Olá, João. Obrigado pelo teu comentário, mas reporto-te à introdução que fiz precisamente quando discuti outros tantos trabalhos desta natureza, aqui: http://lerbd.blogspot.pt/2013/10/art-comics.html
A expressão é tão problemática como "graphic novel" e, por essa razão de ideias, de "underground comix", "alternative", "indie" e até "mainstream".
Espero que no texto que indico seja claro no que pretendo assinalar ao usar essa expressão quase já consolidada, e que vai ao encontro precisamente do que dizes.
Dito isto, não me importa nada de regressar ao tema.
Abraços,
pedro
"Mas a atenção para com a “coisa literária” – fabricação das personagens, psicologização da intriga, estruturação crono-espacial, a capacidade dos eventos revestirem-se de valores metafóricos ou metonímicos, as impressões emocionais, etc. – leva muitas vezes a que se diminua a possibilidade da exploração a nível artístico: formal, plástico, cromático, material, espacial-direccional, específico ao sítio, mediático, processual…"
Sabemos como todas as categorizações são problemáticas, mas a tua demarcação acima é-o especialmente. Isto porque nada do que descreves na primeira parte é alheio à visualidade e quase nada do que descreves na segunda parte é alheio ao literário propriamente dito. O problema é que por detrás da tua afirmação está uma visão modernista essencialista (Greenbergiana, sem dúvida, mas podemos ir ainda mais atrás, até à segunda metade do século XIX) que já há muito deveria ter desapareciso.
Olá, Domingos.
Si, tens razão, estou a fazer uma divisão demasiado clara e essencialista, mas dar-me-ás o benefício da dúvida, espero, e o jogo de cintura, de não poder estar sempre a esmiuçar a cada passo argumentações passadas e, poder, de quando em vez, ser mais impressionista e sumário, mesmo correndo o perigo da imprecisão. Penso que textos passados deixam sempre claro que nenhuma destas afirmações vai para além do valor heurístico do momento, e que as dicotomias aparentes serve sempre como forma de avançar, abertas à sua própria construção.

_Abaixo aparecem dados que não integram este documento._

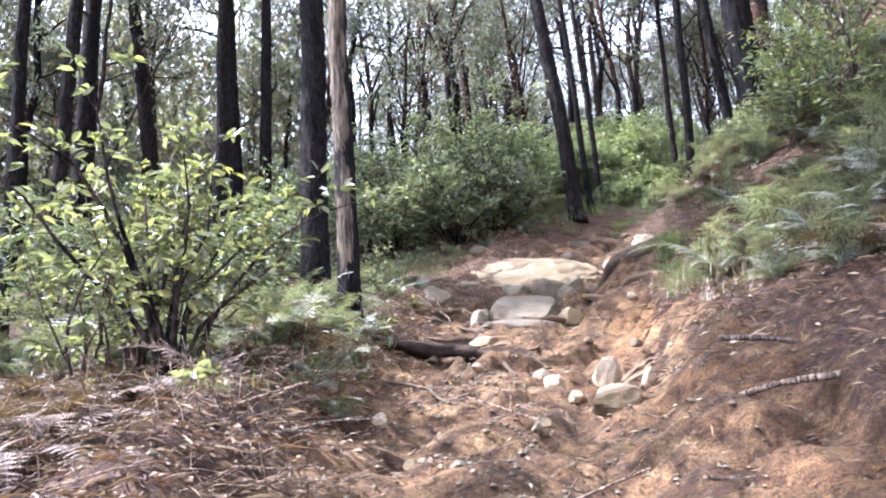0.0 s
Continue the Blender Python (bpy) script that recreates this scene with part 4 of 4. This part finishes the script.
def grass(x, y, h, n, seed, label, spread=0.12, droop=1.0, mat=None):
    r = np.random.default_rng(seed)
    b = Builder()
    m = 6
    az, out = r.uniform(0, 2 * np.pi, n), r.uniform(0.1, 0.8, n) * h * droop
    ln = h * r.uniform(0.6, 1.15, n)
    w = 0.0045 * r.uniform(0.7, 1.4, n)
    base = np.stack([r.normal(size=n) * spread, r.normal(size=n) * spread, 0 * az], 1)
    t = np.linspace(0, 1, m)
    d = np.stack([np.cos(az), np.sin(az), 0 * az], 1)
    p = base[:, None] + d[:, None] * (out[:, None] * t**1.8)[..., None] + np.array([0, 0, 1.0]) * (ln[:, None] * (t - 0.42 * t**3 * droop))[..., None]
    s = np.stack([-np.sin(az), np.cos(az), 0 * az], 1)[:, None] * (w[:, None] * (1 - 0.9 * t))[..., None]
    v = np.stack([p - s, p + s], 2).reshape(-1, 3)
    i, j = np.meshgrid(np.arange(n), np.arange(m - 1), indexing="ij")
    k = (i * m + j) * 2
    b.add(v, np.stack([k, k + 1, k + 3, k + 2], -1).reshape(-1, 4))
    ob = b.made("grass_tuft", mat or GRASS)
    ob["kind"] = "stuff"
    ob.location = (x, y, gz(x, y) - 0.02)
    return tagged(ob, label, "grass", "grass tufts")


for k, (x, y, h, n) in enumerate([(4.72, 17.2, 0.95, 240), (5.0, 17.7, 0.75, 160), (4.6, 15.1, 0.6, 200), (4.9, 14.6, 0.55, 180), (4.3, 13.3, 0.45, 130), (5.0, 13.9, 0.5, 150), (4.5, 16.3, 0.5, 150),
                                    (5.2, 19.1, 0.45, 120), (6.2, 28.6, 0.6, 160), (5.9, 28.0, 0.45, 120), (6.9, 29.4, 0.5, 130), (4.2, 12.4, 0.4, 110)]):
    grass(x, y, h, n, 600 + k, "drooping green grass tuft on the bank" if k < 8 else "green grass tuft beside the upper track", 0.1, 1.75)
for k in range(6):
    y = rng.uniform(12.8, 16.0)
    x = float(track_x(y)) + rng.uniform(2.7, 4.1)
    grass(x, y, rng.uniform(0.4, 0.65), 150, 660 + k, "drooping green grass on the lip of the bank", 0.14, 1.6)
for k in range(46):
    x, y = rng.uniform(-3.6, 0.6), rng.uniform(24.8, 27.2)
    grass(x, y, rng.uniform(0.16, 0.3), 90, 640 + k, "short green grass in front of the shrubs", 0.3, 0.8)
for k in range(16):
    y = rng.uniform(7, 17)
    x = float(track_x(y)) - rng.uniform(2.0, 3.2)
    grass(x, y, rng.uniform(0.2, 0.4), 60, 680 + k, "thin dry grass at the track's edge", 0.2, 1.0)

# a small pale plant in the litter
shrub("seedling", "pale broad-leaved seedling in dry litter", -2.2, 8.2, 0.5, 0.06, 1, 6, 5, (0.19, 0.07), LEAF_PALE_SUNLIT, 390, True, (0, 0), 0.6, tips=True, group="seedlings")
shrub("seedling", "pale narrow-leaved seedling at the track's edge", -0.35, 17.0, 0.4, 0.15, 3, 5, 5, (0.12, 0.025), LEAF_BUSH, 391, True, (0, 0), 0.4, tips=True, group="seedlings")
shrub("seedling", "narrow-leaved seedling at the track's edge", -0.9, 14.2, 0.5, 0.2, 3, 6, 5, (0.14, 0.05), LEAF_BUSH, 392, True, (0, 0), 0.4, tips=True, group="seedlings")


# ---- sticks and litter ----
def stick(length, r0, seed):
    r = np.random.default_rng(seed)
    b = Builder()
    line = bent((-length / 2, 0, 0), (1, 0, 0), length, 8, r, 0.1, 0)
    add_tube(b, line, np.linspace(r0, r0 * 0.45, 8), 6, 0.2, r)
    for _ in range(2):
        i = int(r.integers(2, 7))
        tw = bent(line[i], (1, r.choice([-1, 1]) * 0.8, 0.3), length * 0.3, 4, r, 0.15)
        add_tube(b, tw, np.linspace(r0 * 0.5, r0 * 0.2, 4), 5)
    return b.made("stick", DEADWOOD)


STICKS = [tagged(stick(1.1, 0.018, 1), "dead grey stick on the litter", "stick", "sticks"), tagged(stick(0.7, 0.013, 2), "thin dead stick on the litter", "stick", "sticks"), tagged(stick(1.7, 0.026, 3), "long dead branch on the litter", "stick", "sticks")]
for k, ob in enumerate(STICKS):
    x, y = (-1.6, -2.6, 4.6)[k], (7.2, 8.2, 12.2)[k]
    ob.matrix_world = pose(x, y, gz(x, y) + 0.04, 5, -8, 40 * k)
for i in range(130):
    y = rng.uniform(5.2, 27)
    side = rng.random()
    x = float(track_x(y)) + (rng.uniform(-5, -1.3) if side < 0.6 else rng.uniform(2.4, 6) if side < 0.85 else rng.uniform(-1.5, 2.5))
    copy_thing(STICKS[i % 3], pose(x, y, gz(x, y) + 0.035, rng.uniform(-12, 12), rng.uniform(-16, 16), rng.uniform(0, 360)) @ Matrix.Scale(rng.uniform(0.35, 1.1), 4))


def litter(name, n, seed, length, width, label, mat):
    r = np.random.default_rng(seed)
    y = r.uniform(3.5, 29, n)
    d = np.where(r.random(n) < 0.72, -np.abs(r.normal(size=n) * 2.2) - 1.2, r.uniform(-2, 6.5, n))
    d = np.where((np.abs(d) < 1.8) & (r.random(n) < 0.6), 2.2 + 4 * r.random(n), d)
    x = track_x(y) + d
    keep = (y < 17.5) | (r.random(n) < 0.55)
    x, y = x[keep], y[keep]
    n = len(x)
    b = Builder()
    p = np.stack([x, y, surface_z(x, y) + r.uniform(0.006, 0.035, n)], 1)
    az = r.uniform(0, 2 * np.pi, n)
    leaves(b, p, np.stack([np.cos(az), np.sin(az), r.normal(size=n) * 0.25], 1), length, width, r, 0.12)
    return tagged(b.made(name, mat, smooth=False), label, "litter", kind="stuff")


litter("leaf_litter", 36000, 11, 0.1, 0.028, "dry fallen gum leaves and bark over the ground", LITTER)
litter("bark_litter", 9000, 12, 0.26, 0.014, "strips of dry bark and twigs over the ground", LITTER)


def brush(x, y, w, h, n, seed, label):
    """A tangle of dry twigs."""
    r = np.random.default_rng(seed)
    b = Builder()
    for _ in range(n):
        p = np.array([r.normal() * w * 0.5, r.normal() * w * 0.5, r.uniform(0, h * 0.5)])
        line = bent(p, (r.normal(), r.normal(), r.uniform(-0.2, 0.9)), r.uniform(0.3, 0.9), 5, r, 0.2, -0.02)
        add_tube(b, line, np.linspace(0.006, 0.002, 5), 4)
    ob = b.made("dry_brush", DEADWOOD)
    ob.location = (x, y, gz(x, y))
    return tagged(ob, label, "brush", "dry brush", "stuff")


for k in range(34):
    y = rng.uniform(5.6, 16)
    x = float(track_x(y)) - rng.uniform(2.0, 4.8)
    brush(x, y, 0.7, 0.3, 18, 700 + k, "tangle of dry grey twigs beside the track")
for k in range(16):
    y = rng.uniform(9, 23)
    x = float(track_x(y)) + rng.uniform(3.0, 5.2)
    brush(x, y, 0.7, 0.35, 24, 740 + k, "tangle of dry twigs on the bank")

for i in range(22):  # green ferns and seedlings close to the wheel ruts
    x, y = rng.uniform(-2.3, -1.0), rng.uniform(8.8, 14.0)
    fern(x, y, rng.uniform(0.4, 0.75), 7, 6000 + i, "small green fern at the track's edge", FRONDS)

for i in range(26):  # low growth along the foot of the shrubs and the upper track
    x = rng.uniform(-4.5, 3.8)
    y = 26.4 + 0.33 * (x + 1) * (x > -1) + rng.uniform(-0.5, 0.8)
    fern(x, y, rng.uniform(0.35, 0.7), 6, 6100 + i, "small fern under the shrubs", FRONDS)
for i in range(30):
    x, y = rng.uniform(4.0, 9.5), rng.uniform(28.2, 33.5)
    if abs(x - float(track_x(y))) > 0.7 and math.hypot(x - 5.1, y - 29.6) > 0.45:
        grass(x, y, rng.uniform(0.3, 0.55), 110, 6200 + i, "green grass tuft beside the upper track", 0.16)
for i in range(13):
    x, y = rng.uniform(-4.8, -2.5), rng.uniform(5.4, 8.4)
    fern(x, y, rng.uniform(0.5, 0.95), 7, 6300 + i, "dry brown bracken in the litter", DEADS, "dead_bracken", "bracken under the bush")
for k in range(12):
    x, y = rng.uniform(-4.4, -1.0), rng.uniform(5.2, 8.6)
    brush(x, y, 0.6, 0.3, 16, 770 + k, "tangle of dry grey twigs beside the track")
for i in range(10):
    x, y = rng.uniform(-3.4, -0.9), rng.uniform(7.6, 12.5)
    shrub("seedling", "green seedling in dry litter", x, y, rng.uniform(0.3, 0.6), 0.12, 3, 5, 5, (0.11, 0.04), LEAF_BUSH, 6400 + i, True, (0, 0), 0.3, tips=True, group="seedlings")

for i in range(34):  # straw and dry grass over the bank
    y = rng.uniform(9, 27.5)
    x = float(track_x(y)) + rng.uniform(2.6 + 1.1 * (y > 15.5), 6.2)
    grass(x, y, rng.uniform(0.3, 0.6), 90, 6500 + i, "dry straw-brown grass on the bank", 0.28, 1.2, STRAW)
for k in range(14):
    y = rng.uniform(16.5, 26)
    x = float(track_x(y)) + rng.uniform(2.6, 5.2)
    brush(x, y, 0.7, 0.5, 26, 7000 + k, "tangle of dry twigs on the bank")
for k in range(12):
    y = rng.uniform(18.5, 25)
    x = float(track_x(y)) - rng.uniform(1.8, 4.2)
    brush(x, y, 0.7, 0.2, 16, 7050 + k, "tangle of dry grey twigs beside the track")

for i in range(60):  # rank grass under and behind the large shrubs
    x, y = rng.uniform(-7.5, 4.5), rng.uniform(27.6, 33.5)
    grass(x, y, rng.uniform(0.3, 0.6), 150, 7100 + i, "rank green grass under the shrubs", 0.4, 1.1)

for k, (x, y, s) in enumerate([(6.9, 33.3, 0.42), (8.4, 35.0, 0.5), (7.7, 36.6, 0.55), (6.3, 31.9, 0.3), (-2.7, 29.4, 0.6), (-4.3, 30.0, 0.65), (-1.5, 29.6, 0.55), (-0.1, 29.8, 0.6), (-5.6, 28.7, 0.6)]):
    copy_thing(UNDER[k % 2], pose(x, y, gz(x, y) - 0.05, 0, 0, 50 * k) @ Matrix.Scale(s, 4))
for i in range(32):  # grass over the fading upper track
    x, y = rng.uniform(5.2, 9.8), rng.uniform(30.2, 37)
    grass(x, y, rng.uniform(0.25, 0.5), 150, 7200 + i, "green grass over the upper track", 0.4, 1.1)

Sim, claro, pode-se sempre "partir do princípio" como forma utilitária de proceder. Não há mal nenhum nisso desde que sejamos críticos, ou seja, desde que tenhamos um distanciamento em relação aos processos. Ser crítico é estar constantemente "de fora" embora saibamos que isso é completamente impossível (Derrida tanto diria que todas as dicotomias são falsas como que da linguagem não se sai). Não sou um "Derridadiano" radical (até porque não percebo 90 % do que ele escreveu :) e por isso acredito que todos somos subjectivos, mas alguns são mais subjectivos do que outros.
Sem dúvida alguma, e em Portugal, se me é permitido, é contigo com quem sempre tenho aprendido a procurar essa perspectiva de lonjura crítica. Porém, tendo como vontade ir escrevendo sobre os mais diversos objectos - e não apenas a "nata" ou, por outro lado, "as novidades em Portugal" - é natural que, de quando em vez, escorregue para formas mais impressionistas e menos exactas. Mas ainda bem que temos leitores também eles críticos! Mas quanto às dicotomias, só há dois tipos de pessoas: os parvos que acreditam nelas, e os outros. :) 'Nuff said?